I had a moment of panic there, when those long suited legs were spread out on the bar and Landsman was waxing on about an Irishman's inconsistent sobriety and hygiene. Come on, this group was too happy to really have a dead McNulty on a plank of wood in front of them, right? That would have just been too cheesy and manipulative a setup — right? — as Landsman praised a man who was ''natural poh-leese.'' Nah, McNulty opened his eyes wide at us at home, and the party began. And, God, seeing those shot glasses fill up and the song kick in and the hugs going round and McNulty asking Lester to come snuggle with him about made me want to be a cop. Isn't that funny? After all the s--- we saw in all these two-bit, shabbily run institutions, there was still the enviable feeling that these people, or at least the good ones, loved their chosen tribes. Prez is happy at school. Gus and Fletcher love their paper. Ronnie believes in the law, and that it can be bent without breaking. Bunk and Carver and Kima, who shook McNulty's hand after her classy, unapologetic confession, love the poh-leese work. Norman, a black Tim Gunn with the bonus accessory of cynicism, gets off on stanching the blood flow of crooked government. And Marlo, so stiff in that suit, trying to play businessman with a bunch of fatsos, looked like he could finally breathe again when he ditched the cocktail party and hit the street. He smelled the blood on his arm and inhaled some corner air and whispered, ''Yeah,'' like an addict might when the drugs kick in.

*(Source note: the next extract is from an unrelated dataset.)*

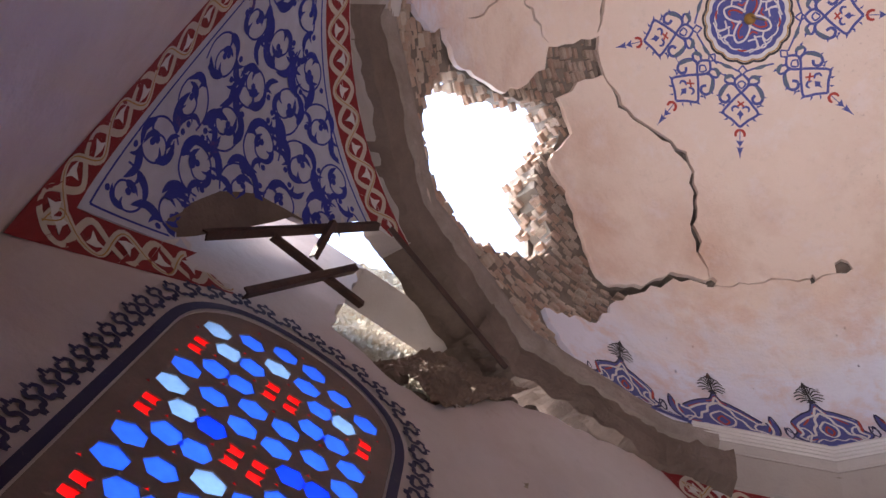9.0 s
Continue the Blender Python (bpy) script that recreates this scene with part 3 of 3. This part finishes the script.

What a surprise then, with all these people clinging to their identities, that McNulty seems like he's going to be just fine without his badge. He left his wake early to go home to his woman. The scene of them sitting barefoot on the porch, when she finally let her muscles go and laid her head on his shoulder, was one of great, quiet triumph. He didn't pin the other four murders on the homeless man, he went and found Larry, he didn't barf on the corner after last call at his wake and screw some broad while swinging from a street sign. He found his code again and went home to bed.

Speaking of men with codes, Michael is the new Omar. Leading with his hood and the butt of his shotgun, he burst into a shop thick with drug money and demanded a share. I'll leave it to the message boards to discuss the nature of his accomplice, a fey, quiet, pretty boy who looked not completely unlike Brandon. I know, it's a hammy stretch, but come on, Michael is the new Omar. We're going full circle here.

Finally though, I'd like to remember the scene of Bunk and Kima working a crime scene. Bunk, sounding like Jimmy Stewart three sheets to the wind, razzed Kima about her gumption, and she schooled him on the basics of police work. The two were in the zone. I think out of all the night's other images — Bubbles being invited up to sit at the family table, cops singing, ''I'm a free born man of the U.S.A.,'' a giddy child being pushed in a grocery cart on a hot day — it's this one I'll most savor. Good hunting, you two. Hold down your city.

Just one question for you readers: What did you love?